The economic news is worse still. For all the oil wealth and
untrammelled capitalism, the 57 member countries of the Organisation
of the Islamic Conference (the OIC) account for 22 per cent of global
population yet generate only 6 per cent of world GDP. An Islamic alms
tax (zakat) of 2.5 per cent on the sovereign wealth funds of Gulf
countries would produce an annual $75bn wealth transfer to the poorest
Muslim states, but this isn’t on the agenda. Key Islamic values like
justice, fairness and education have been ignored. Meanwhile, an
illusory counter-movement to the collapse has been led, in the Sunni
world, by Wahhabism. This puritanical reform movement is painfully
literalist, unimaginative, and viciously sectarian. As
anti-intellectual as it is anti-mystical, it rejects the flexibility
of the traditional schools of law. Its influence has been projected
far beyond the central Arabian desert by oil money and the ungodly
Saudi-US alliance. The result is a schizophrenic response to the
west—passivity and collaboration on the one hand, nihilistic terrorism
on the other.

Unlike those (such as Hazel Blears) who assume all visions of a
potential Islamic superstate can be equated with al Qaeda’s, Allawi
suggests that “it is the absence of any formal and substantial Islamic
political presence at the global level that contributes to instability
and disorder.” Chinese-Confucian and Indian-Hindu civilisations have,
more or less, territorial contiguity. The west is represented by two
powers—the EU and the US—and by institutions from Nato to the World
Bank. But since the loss of its multi-national empires, Islam is
splintered between weak states lacking popular legitimacy and very
often governed by client regimes. Muslim countries have thus become
adjuncts of the established civilisational blocks—Morocco to Europe,
for instance, or Malaysia to China—with no serious power capable or
willing to defend suffering Muslims internationally. It is noteworthy
that one of the only Muslim voices to have condemned China’s
oppression of Uighur Muslims is al Qaeda.

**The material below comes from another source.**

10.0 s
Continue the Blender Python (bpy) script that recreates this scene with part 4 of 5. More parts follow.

Allawi could be criticised for skirting too close to Huntington’s
“clash of civilisations” thesis. His constant application of the
“Judaeo-Christian” epithet to the west is slightly annoying—surely the
west is Hellenistic too, and for that matter Islamic, through Spain
and the scientific heritage. But he avoids the fallacy of absolutely
discrete cultures, and it is refreshing to read a Muslim participating
in a “civilisational” discourse that has usually targeted Muslims.

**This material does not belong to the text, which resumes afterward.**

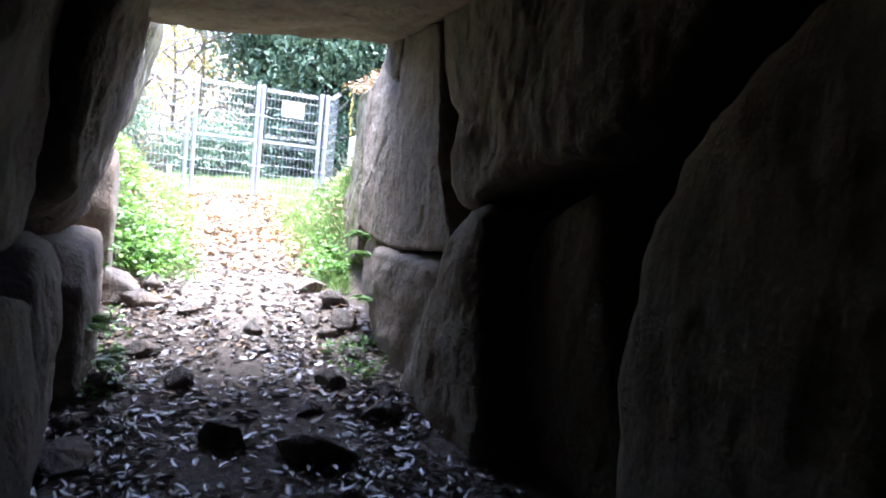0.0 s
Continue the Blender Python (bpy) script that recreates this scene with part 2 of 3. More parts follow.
left_rise = curve([(0, 0.1), (5.6, 0.1), (6.3, 1.0), (7.5, 1.45), (8.5, 1.4), (9.5, 1.05), (10.7, 0.42), (12, 0.0), (30, 0.1)])


crest = curve([(-3, 14), (0.3, 12.7), (0.9, 12.4), (1.25, 12.6), (1.9, 14.0), (3, 15.2), (8, 16.3), (14, 18)])


def ground_z(x, y):
    z = path_z(y) - 0.75 * step(0, 2.4, y - crest(x))
    r = step(right_foot(y), right_foot(y) + right_wide(y), x) * right_rise(y)
    l = step(left_foot(y), left_foot(y) - 1.5, x) * left_rise(y)
    hill = (1.8 + 3.7 * step(11, 2, x)) * step(19, 36, math.hypot(x - 2, y - 4)) * step(4, 12, y)
    far = 0.05 * max(0.0, abs(x - 1) - 8)
    n = 0.05 * noise.noise(Vector((x * 0.9, y * 0.9, 0))) + 0.022 * noise.noise(Vector((x * 3.1, y * 3.1, 4)))
    return z + r + l + min(far, 1.2) + hill + n


def spaced(lo, hi, near_lo, near_hi, fine, coarse):
    out, v = [], lo
    while v < hi:
        out.append(v)
        d = max(near_lo - v, v - near_hi, 0)
        v += fine + d * coarse
    return out + [hi]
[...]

The book’s insistence on the role of the divine in public life will be
controversial in the west, but not in most of the Muslim world.
Seventy-nine per cent of Pakistanis, 70 per cent of Moroccans and even
43 per cent of Turks consider themselves to be Muslims before citizens
of their respective nation states. Again, Allawi’s argument is not
theological but civilisational: he calls for a culture confidently
aware of its core values and able to act upon them.

The Crisis of Islamic Civilization offers a comprehensive sweep of
Muslim world issues, from banking to human rights and the role of
Muslim migrants. It introduces some remarkable but little known
Islamic thinkers such as Muhammad Asad (born Leopold Weiss),
Pakistan’s first ambassador to the UN, Iranian dissident Abd el Karim
Soroush, and the Sudanese Mahmoud Muhammad Taha, who understood those
sections of the Koran revealed at Mecca to be of universal spiritual
relevance, but the Medinan verses to be limited to the Prophet’s
specific moment. In its rich and diverse portrayal of Muslim thought,
the book is a corrective to the simplistic Orientalism of the Bernard
Lewis school.

Allawi tries hard to find positive signs. He praises the work of
architect Hassan Fathy in re-establishing traditional Islamic rather
than western building techniques, the anti-sectarian Amman message (an
influential joint statement made in 2004 by senior clerics of various
sects, calling for Muslim unity and tolerance) and the current
resurgence in Sufism even in the Wahhabi heartland. He mourns missed
opportunities, such as Mahathir Muhammad’s proposed gold-based
currency for intra-Islamic trade. And he stresses these ideas are
still there for the taking. But ultimately, the book is more a lament
than a programme for renewal. Waiting for the renewal, the Muslims
suffer with Libyan novelist Ahmad al Faqih, who wrote, “A time has
passed and another time is not coming.”